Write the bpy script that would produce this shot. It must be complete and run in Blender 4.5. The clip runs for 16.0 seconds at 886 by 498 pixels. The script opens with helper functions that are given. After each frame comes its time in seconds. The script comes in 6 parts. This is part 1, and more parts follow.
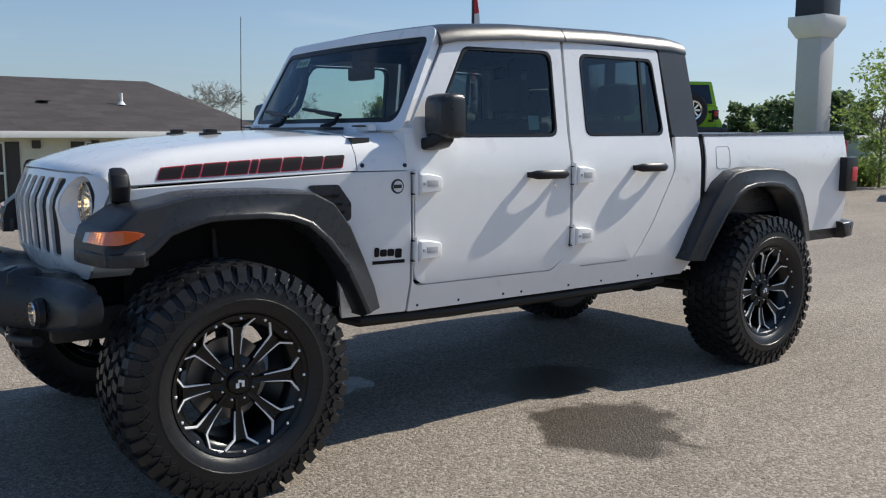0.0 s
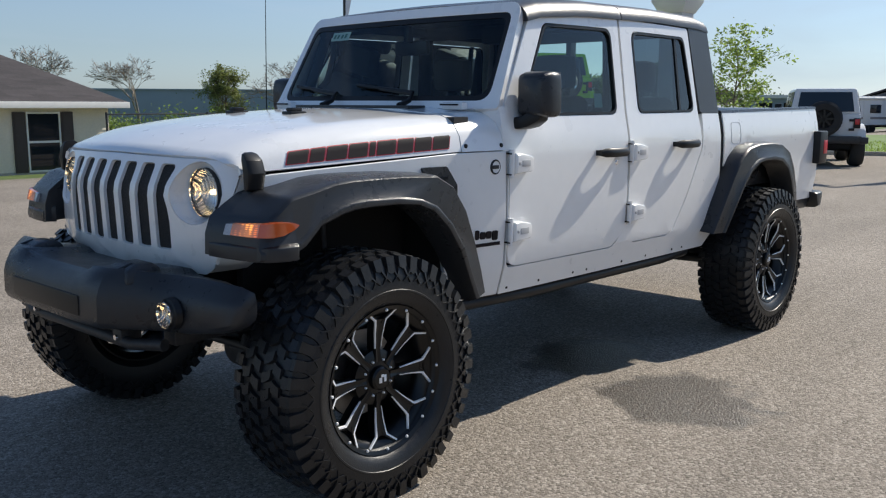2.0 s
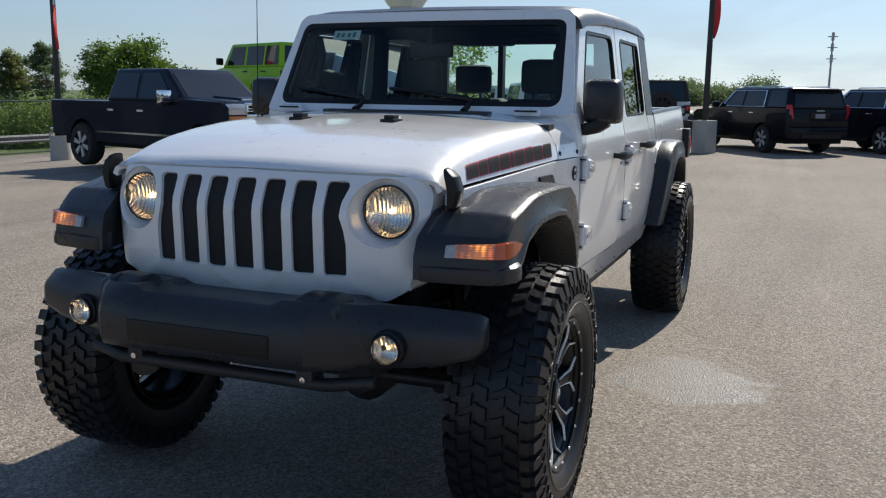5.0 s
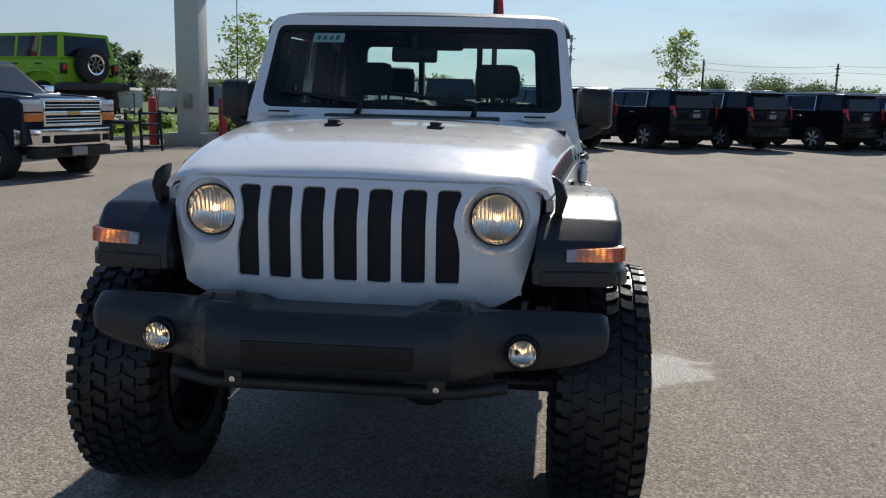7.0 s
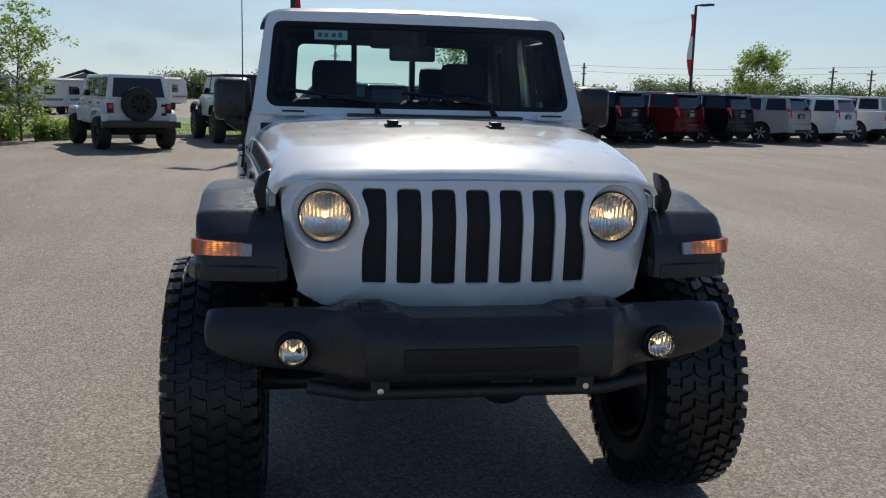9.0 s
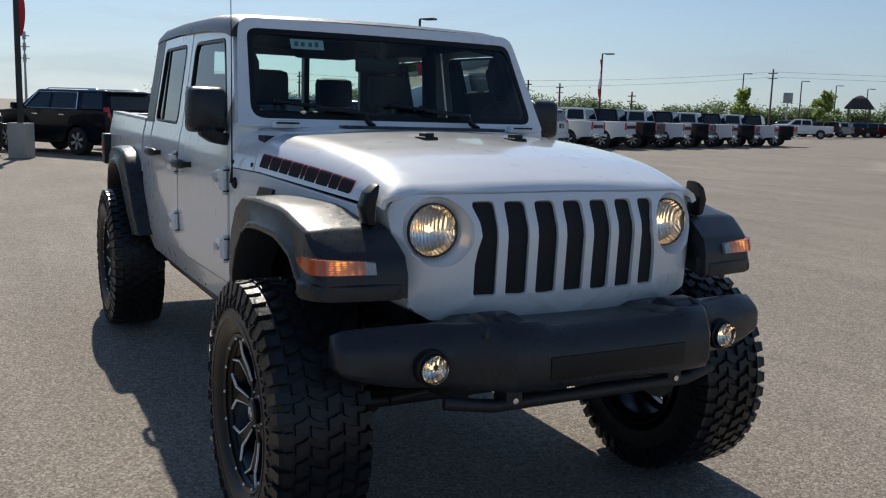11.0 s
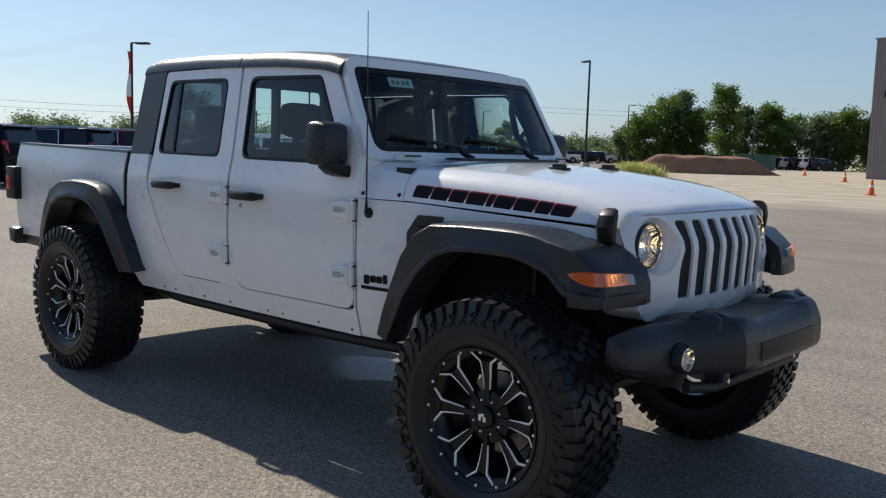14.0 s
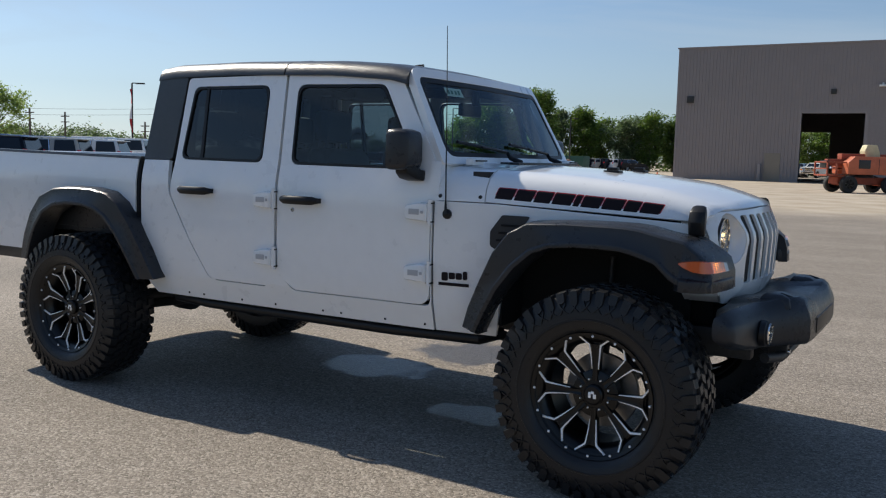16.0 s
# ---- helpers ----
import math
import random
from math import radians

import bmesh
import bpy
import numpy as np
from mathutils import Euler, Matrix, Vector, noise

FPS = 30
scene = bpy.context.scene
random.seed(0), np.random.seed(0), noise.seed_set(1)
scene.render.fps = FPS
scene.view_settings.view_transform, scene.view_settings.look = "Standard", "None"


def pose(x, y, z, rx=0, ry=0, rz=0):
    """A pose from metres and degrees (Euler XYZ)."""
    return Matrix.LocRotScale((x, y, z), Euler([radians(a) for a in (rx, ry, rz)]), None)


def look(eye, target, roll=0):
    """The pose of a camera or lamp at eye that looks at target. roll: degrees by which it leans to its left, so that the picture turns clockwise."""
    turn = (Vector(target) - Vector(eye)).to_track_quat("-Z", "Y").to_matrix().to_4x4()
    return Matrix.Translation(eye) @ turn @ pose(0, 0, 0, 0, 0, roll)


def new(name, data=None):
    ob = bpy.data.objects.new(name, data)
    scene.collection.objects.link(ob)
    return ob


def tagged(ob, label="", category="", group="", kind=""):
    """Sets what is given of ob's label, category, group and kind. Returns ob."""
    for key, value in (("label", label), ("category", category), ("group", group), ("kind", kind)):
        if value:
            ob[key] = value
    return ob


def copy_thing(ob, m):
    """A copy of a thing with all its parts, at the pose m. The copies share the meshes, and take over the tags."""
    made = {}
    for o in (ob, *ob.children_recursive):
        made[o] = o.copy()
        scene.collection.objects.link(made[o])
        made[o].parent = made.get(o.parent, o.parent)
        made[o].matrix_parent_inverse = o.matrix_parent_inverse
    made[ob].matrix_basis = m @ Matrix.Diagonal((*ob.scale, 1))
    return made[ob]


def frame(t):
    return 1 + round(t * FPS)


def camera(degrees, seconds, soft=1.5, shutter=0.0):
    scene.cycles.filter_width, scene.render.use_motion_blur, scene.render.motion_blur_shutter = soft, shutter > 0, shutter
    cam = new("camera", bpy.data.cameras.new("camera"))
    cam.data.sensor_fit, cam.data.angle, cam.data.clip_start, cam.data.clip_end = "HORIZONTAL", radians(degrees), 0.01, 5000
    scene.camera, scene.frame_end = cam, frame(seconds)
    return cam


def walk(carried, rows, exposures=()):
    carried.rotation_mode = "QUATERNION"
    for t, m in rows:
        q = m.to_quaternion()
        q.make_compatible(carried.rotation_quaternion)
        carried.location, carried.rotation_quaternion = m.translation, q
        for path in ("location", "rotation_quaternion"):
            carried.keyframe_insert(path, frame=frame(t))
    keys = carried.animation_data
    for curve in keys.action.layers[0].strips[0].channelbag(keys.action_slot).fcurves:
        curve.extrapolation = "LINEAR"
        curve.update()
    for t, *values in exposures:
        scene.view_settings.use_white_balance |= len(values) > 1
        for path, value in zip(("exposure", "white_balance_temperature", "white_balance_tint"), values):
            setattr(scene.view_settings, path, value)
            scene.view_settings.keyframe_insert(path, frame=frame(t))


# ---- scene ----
cam = camera(53.1, 16.0, soft=1.2)
# seconds, eye, heading (left from +y), pitch, roll
PATH = [
    (0, 1.384, 4.095, 1.414, 142.80, -7.35, 0.16),
    (0.5, 1.579, 3.871, 1.424, 140.10, -7.83, 0.17),
    (1, 1.796, 3.671, 1.445, 136.88, -8.31, 0.36),
    (1.5, 2.030, 3.475, 1.463, 134.44, -8.59, 0.30),
    (2, 2.166, 3.252, 1.454, 132.31, -9.28, 0.21),
    (2.5, 2.286, 2.999, 1.477, 129.03, -9.51, 0.29),
    (3, 2.454, 2.741, 1.483, 125.43, -9.52, 0.41),
    (3.5, 2.618, 2.496, 1.503, 122.16, -9.58, 0.26),
    (6, 3.160, 1.173, 1.523, 103.90, -9.94, 1.24),
    (6.5, 3.218, 0.894, 1.523, 99.89, -9.90, 1.30),
    (7, 3.338, 0.614, 1.549, 95.85, -9.94, 1.31),
    (7.5, 3.368, 0.364, 1.530, 92.90, -9.99, 1.17),
    (8, 3.351, 0.072, 1.542, 89.18, -9.99, 1.29),
    (8.5, 3.318, -0.242, 1.529, 85.15, -9.88, 1.31),
    (9, 3.308, -0.580, 1.537, 80.58, -9.82, 1.43),
    (11.5, 2.796, -2.113, 1.503, 58.08, -8.04, 1.90),
    (12, 2.660, -2.437, 1.482, 54.45, -7.24, 1.91),
    (12.5, 2.555, -2.739, 1.483, 50.72, -7.01, 1.85),
    (13, 2.408, -2.993, 1.465, 47.75, -6.86, 1.76),
    (13.5, 2.248, -3.249, 1.462, 44.85, -6.65, 1.76),
    (14, 2.110, -3.568, 1.487, 42.18, -6.41, 1.76),
    (14.5, 1.955, -3.794, 1.470, 39.54, -6.30, 1.66),
    (15, 1.733, -4.028, 1.458, 36.62, -6.14, 1.64),
    (15.5, 1.534, -4.306, 1.450, 33.55, -6.01, 1.61),
    (16, 1.337, -4.541, 1.467, 30.60, -5.93, 1.52),
]


def aim(t, x, y, z, yaw, pitch, roll):
    a, b = radians(yaw), radians(pitch)
    target = (x - math.sin(a) * math.cos(b), y + math.cos(a) * math.cos(b), z + math.sin(b))
    return t, look((x, y, z), target, roll)


walk(cam, [aim(*row) for row in PATH], exposures=[(0, 0.28, 6080, 8), (3.5, 0.24, 6080, 8), (6, 0.06, 6100, 8), (9, -0.06, 6150, 8), (12.5, 0.03, 6180, 8), (14, 0.13, 6180, 8), (16, 0.17, 6180, 8)])

# ---- world and sun ----
SUN_AZ, SUN_EL = 169.5, 41.0  # degrees: azimuth from +x towards +y, height
world = bpy.data.worlds.new("sky")
world.use_nodes = True
scene.world = world
wn, wl = world.node_tree.nodes, world.node_tree.links
sky = wn.new("ShaderNodeTexSky")
sky.sky_type = "NISHITA"
sky.sun_disc = False
sky.sun_elevation = radians(SUN_EL)
sky.sun_rotation = radians(90 - SUN_AZ)
sky.altitude = 200
sky.air_density, sky.dust_density, sky.ozone_density = 1.0, 0.45, 2.6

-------

What to produce:
Quote nothing but the lines that run from the line containing "scene.camera, scene.frame_end = cam, frame(seconds)" through the line containing "keys = carried.animation_data", keeping both of them word for word.

The output:
    scene.camera, scene.frame_end = cam, frame(seconds)
    return cam


def walk(carried, rows, exposures=()):
    carried.rotation_mode = "QUATERNION"
    for t, m in rows:
        q = m.to_quaternion()
        q.make_compatible(carried.rotation_quaternion)
        carried.location, carried.rotation_quaternion = m.translation, q
        for path in ("location", "rotation_quaternion"):
            carried.keyframe_insert(path, frame=frame(t))
    keys = carried.animation_data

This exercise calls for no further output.